-- begin SOURCE DATA --
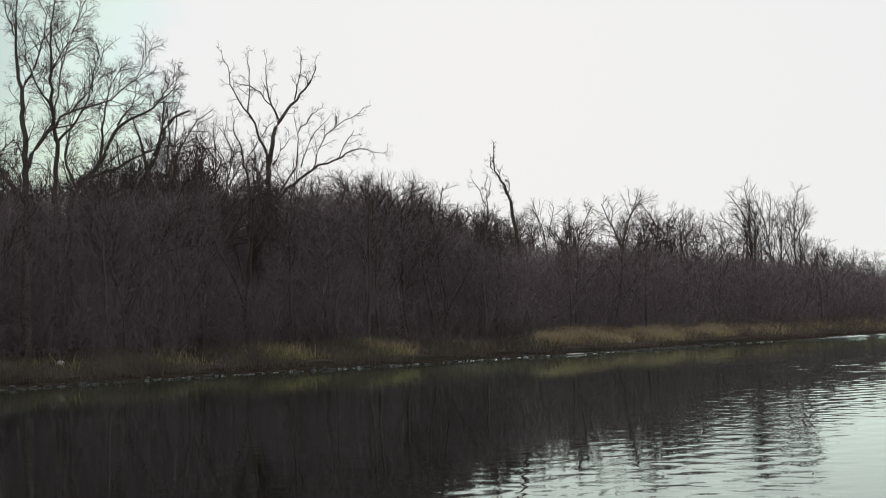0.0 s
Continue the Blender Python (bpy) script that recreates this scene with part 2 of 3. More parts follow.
def make_river():
    """The open water before the boat, with its ripples: a fan that is fine close by and coarser far off."""
    r = np.random.RandomState(77)
    b = np.radians(np.arange(-30, 38, 0.22))
    k = 8.0 * 1.0048 ** np.arange(778)
    x, y = 2.0 + np.outer(np.sin(b), k).ravel(), 1.0 + np.outer(np.cos(b), k).ravel()
    z = np.zeros_like(x)
    for _ in range(34):
        length = 0.24 + 0.6 * r.uniform(0, 1) ** 2.4
        way = r.choice((-1, 1)) * r.uniform(0.05, 1.2)
        q = 2 * np.pi / length
        z += RIPPLE / q * np.sin(q * (x * math.sin(way) + y * math.cos(way)) + r.uniform(0, 6.28))
    gust = np.sin(x * 0.11 + y * 0.05 + 1.0) + np.sin(x * 0.05 - y * 0.13) + np.sin(x * 0.21 + y * 0.17 + 2.0)
    breeze = np.interp(np.degrees(np.arctan2(x, y)), [-12, 0, 6, 9, 12, 22], [0.09, 0.12, 0.36, 0.66, 1.0, 1.6])
    swash = np.interp(np.hypot(x, y), [14.5, 17.5], [0.55, 0]) * np.interp(np.degrees(np.arctan2(x, y)), [-5, 4], [0.1, 1])  # close to the boat
    z *= np.clip(0.85 + 0.25 * gust, 0.3, 1.6) * np.maximum(breeze, swash)
    slick = np.interp(np.degrees(np.arctan2(x, y)), [14, 17.5], [0, 1])  # calm close by, over to the east
    z *= np.interp(np.hypot(x, y), [24, 60, 110], [1.1, 1.25, 1.1]) * (1 - slick * np.interp(np.hypot(x, y), [12, 18, 26], [0.93, 0.8, 0.05]))
    z *= 1 - np.interp(np.hypot(x, y), [16, 25], [0, 0.78]) * np.interp(np.degrees(np.arctan2(x, y)), [-4, 0, 8, 13], [0, 1, 1, 0])
    z *= 1 + np.interp(np.hypot(x, y), [40, 60], [0, 1]) * np.interp(np.degrees(np.arctan2(x, y)), [-12, 4, 9, 12, 16], [11.0, 8.0, 0.9, -0.2, -0.7])
    open_water = np.interp(np.hypot(x, y), [34, 44, 56, 68], [0, 1, 0.6, 0]) * np.interp(np.degrees(np.arctan2(x, y)), [11, 15], [0, 1])  # longer waves out east
    for _ in range(14):
        q = 2 * np.pi / r.uniform(1.0, 2.4)
        way = r.choice((-1, 1)) * r.uniform(0.35, 1.5)
        z += open_water * 1.35 * RIPPLE / q * np.sin(q * (x * math.sin(way) + y * math.cos(way)) + r.uniform(0, 6.28))
    d = inland(x, y)
    lane = np.exp(-((y - np.interp(x, LANE_X, LANE_Y)) / 2.2) ** 2) * np.interp(x, [22, 27, 40, 400], [0, 0.8, 1, 1])
    chop = r.normal(0, 1, (len(b) + 1, len(k)))
    z += (chop[1:] + chop[:-1]).ravel() * 0.008 * lane
    wake = np.exp(-((y - np.interp(x, LANE_X, LANE_Y)) / 1.5) ** 2) * np.interp(x, [24, 30, 46, 50, 57, 61, 400], [0, 1.15, 1.2, 1, 0.95, 1, 1])
    z += 0.17 * wake * (1 + 0.1 * np.sin(0.9 * x) * np.sin(0.37 * x + 1))  # a long low wave running along it
    v = np.stack([x, y, z], -1)
    f = grid_faces(len(b), len(k))
    f = f[(d[f] < 1.5).any(1)]
    keep = np.unique(f)
    back_to = np.zeros(len(x), int)
    back_to[keep] = np.arange(len(keep))
    ob = mesh_object("water", v[keep], back_to[f][:, ::-1], WATER)
    return tagged(ob, "dark rippled river water reflecting trees and sky", "water", kind="structure")


RIPPLE = 0.0056
make_river()


# ---- trees ----
def tubes(groups):
    """Tapered tubes round polylines. groups: {(points, sides): [(polyline, radii), ...]}."""
    verts, faces, base = [], [], 0
    for (n, sides), items in groups.items():
        P = np.array([i[0] for i in items], float)
        r = np.array([i[1] for i in items], float)
        T = np.gradient(P, axis=1)
        T /= np.linalg.norm(T, axis=-1, keepdims=True) + 1e-9
        ref = np.where(np.abs(T[..., 2:3]) > 0.9, [1.0, 0, 0], [0, 0, 1.0])
        U = np.cross(T, ref)
        U /= np.linalg.norm(U, axis=-1, keepdims=True) + 1e-9
        V = np.cross(T, U)
        a = np.arange(sides) * 2 * np.pi / sides
        ring = P[:, :, None] + r[:, :, None, None] * (np.cos(a)[:, None] * U[:, :, None] + np.sin(a)[:, None] * V[:, :, None])
        k = len(P)
        verts.append(ring.reshape(-1, 3))
        b = base + np.arange(k)[:, None, None] * n * sides + np.arange(n - 1)[None, :, None] * sides
        s = np.arange(sides)[None, None, :]
        s2 = (s + 1) % sides
        faces.append(np.stack([b + s, b + s2, b + sides + s2, b + sides + s], -1).reshape(-1, 4))
        base += k * n * sides
    return np.concatenate(verts), np.concatenate(faces)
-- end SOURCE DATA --
▶ [EXERCISE REQUIREMENTS] The material above must be printed exactly, with its pictures left out.

▶ [TASK RESULT]
0.0 s
Continue the Blender Python (bpy) script that recreates this scene with part 2 of 3. More parts follow.
def make_river():
    """The open water before the boat, with its ripples: a fan that is fine close by and coarser far off."""
    r = np.random.RandomState(77)
    b = np.radians(np.arange(-30, 38, 0.22))
    k = 8.0 * 1.0048 ** np.arange(778)
    x, y = 2.0 + np.outer(np.sin(b), k).ravel(), 1.0 + np.outer(np.cos(b), k).ravel()
    z = np.zeros_like(x)
    for _ in range(34):
        length = 0.24 + 0.6 * r.uniform(0, 1) ** 2.4
        way = r.choice((-1, 1)) * r.uniform(0.05, 1.2)
        q = 2 * np.pi / length
        z += RIPPLE / q * np.sin(q * (x * math.sin(way) + y * math.cos(way)) + r.uniform(0, 6.28))
    gust = np.sin(x * 0.11 + y * 0.05 + 1.0) + np.sin(x * 0.05 - y * 0.13) + np.sin(x * 0.21 + y * 0.17 + 2.0)
    breeze = np.interp(np.degrees(np.arctan2(x, y)), [-12, 0, 6, 9, 12, 22], [0.09, 0.12, 0.36, 0.66, 1.0, 1.6])
    swash = np.interp(np.hypot(x, y), [14.5, 17.5], [0.55, 0]) * np.interp(np.degrees(np.arctan2(x, y)), [-5, 4], [0.1, 1])  # close to the boat
    z *= np.clip(0.85 + 0.25 * gust, 0.3, 1.6) * np.maximum(breeze, swash)
    slick = np.interp(np.degrees(np.arctan2(x, y)), [14, 17.5], [0, 1])  # calm close by, over to the east
    z *= np.interp(np.hypot(x, y), [24, 60, 110], [1.1, 1.25, 1.1]) * (1 - slick * np.interp(np.hypot(x, y), [12, 18, 26], [0.93, 0.8, 0.05]))
    z *= 1 - np.interp(np.hypot(x, y), [16, 25], [0, 0.78]) * np.interp(np.degrees(np.arctan2(x, y)), [-4, 0, 8, 13], [0, 1, 1, 0])
    z *= 1 + np.interp(np.hypot(x, y), [40, 60], [0, 1]) * np.interp(np.degrees(np.arctan2(x, y)), [-12, 4, 9, 12, 16], [11.0, 8.0, 0.9, -0.2, -0.7])
    open_water = np.interp(np.hypot(x, y), [34, 44, 56, 68], [0, 1, 0.6, 0]) * np.interp(np.degrees(np.arctan2(x, y)), [11, 15], [0, 1])  # longer waves out east
    for _ in range(14):
        q = 2 * np.pi / r.uniform(1.0, 2.4)
        way = r.choice((-1, 1)) * r.uniform(0.35, 1.5)
        z += open_water * 1.35 * RIPPLE / q * np.sin(q * (x * math.sin(way) + y * math.cos(way)) + r.uniform(0, 6.28))
    d = inland(x, y)
    lane = np.exp(-((y - np.interp(x, LANE_X, LANE_Y)) / 2.2) ** 2) * np.interp(x, [22, 27, 40, 400], [0, 0.8, 1, 1])
    chop = r.normal(0, 1, (len(b) + 1, len(k)))
    z += (chop[1:] + chop[:-1]).ravel() * 0.008 * lane
    wake = np.exp(-((y - np.interp(x, LANE_X, LANE_Y)) / 1.5) ** 2) * np.interp(x, [24, 30, 46, 50, 57, 61, 400], [0, 1.15, 1.2, 1, 0.95, 1, 1])
    z += 0.17 * wake * (1 + 0.1 * np.sin(0.9 * x) * np.sin(0.37 * x + 1))  # a long low wave running along it
    v = np.stack([x, y, z], -1)
    f = grid_faces(len(b), len(k))
    f = f[(d[f] < 1.5).any(1)]
    keep = np.unique(f)
    back_to = np.zeros(len(x), int)
    back_to[keep] = np.arange(len(keep))
    ob = mesh_object("water", v[keep], back_to[f][:, ::-1], WATER)
    return tagged(ob, "dark rippled river water reflecting trees and sky", "water", kind="structure")


RIPPLE = 0.0056
make_river()


# ---- trees ----
def tubes(groups):
    """Tapered tubes round polylines. groups: {(points, sides): [(polyline, radii), ...]}."""
    verts, faces, base = [], [], 0
    for (n, sides), items in groups.items():
        P = np.array([i[0] for i in items], float)
        r = np.array([i[1] for i in items], float)
        T = np.gradient(P, axis=1)
        T /= np.linalg.norm(T, axis=-1, keepdims=True) + 1e-9
        ref = np.where(np.abs(T[..., 2:3]) > 0.9, [1.0, 0, 0], [0, 0, 1.0])
        U = np.cross(T, ref)
        U /= np.linalg.norm(U, axis=-1, keepdims=True) + 1e-9
        V = np.cross(T, U)
        a = np.arange(sides) * 2 * np.pi / sides
        ring = P[:, :, None] + r[:, :, None, None] * (np.cos(a)[:, None] * U[:, :, None] + np.sin(a)[:, None] * V[:, :, None])
        k = len(P)
        verts.append(ring.reshape(-1, 3))
        b = base + np.arange(k)[:, None, None] * n * sides + np.arange(n - 1)[None, :, None] * sides
        s = np.arange(sides)[None, None, :]
        s2 = (s + 1) % sides
        faces.append(np.stack([b + s, b + s2, b + sides + s2, b + sides + s], -1).reshape(-1, 4))
        base += k * n * sides
    return np.concatenate(verts), np.concatenate(faces)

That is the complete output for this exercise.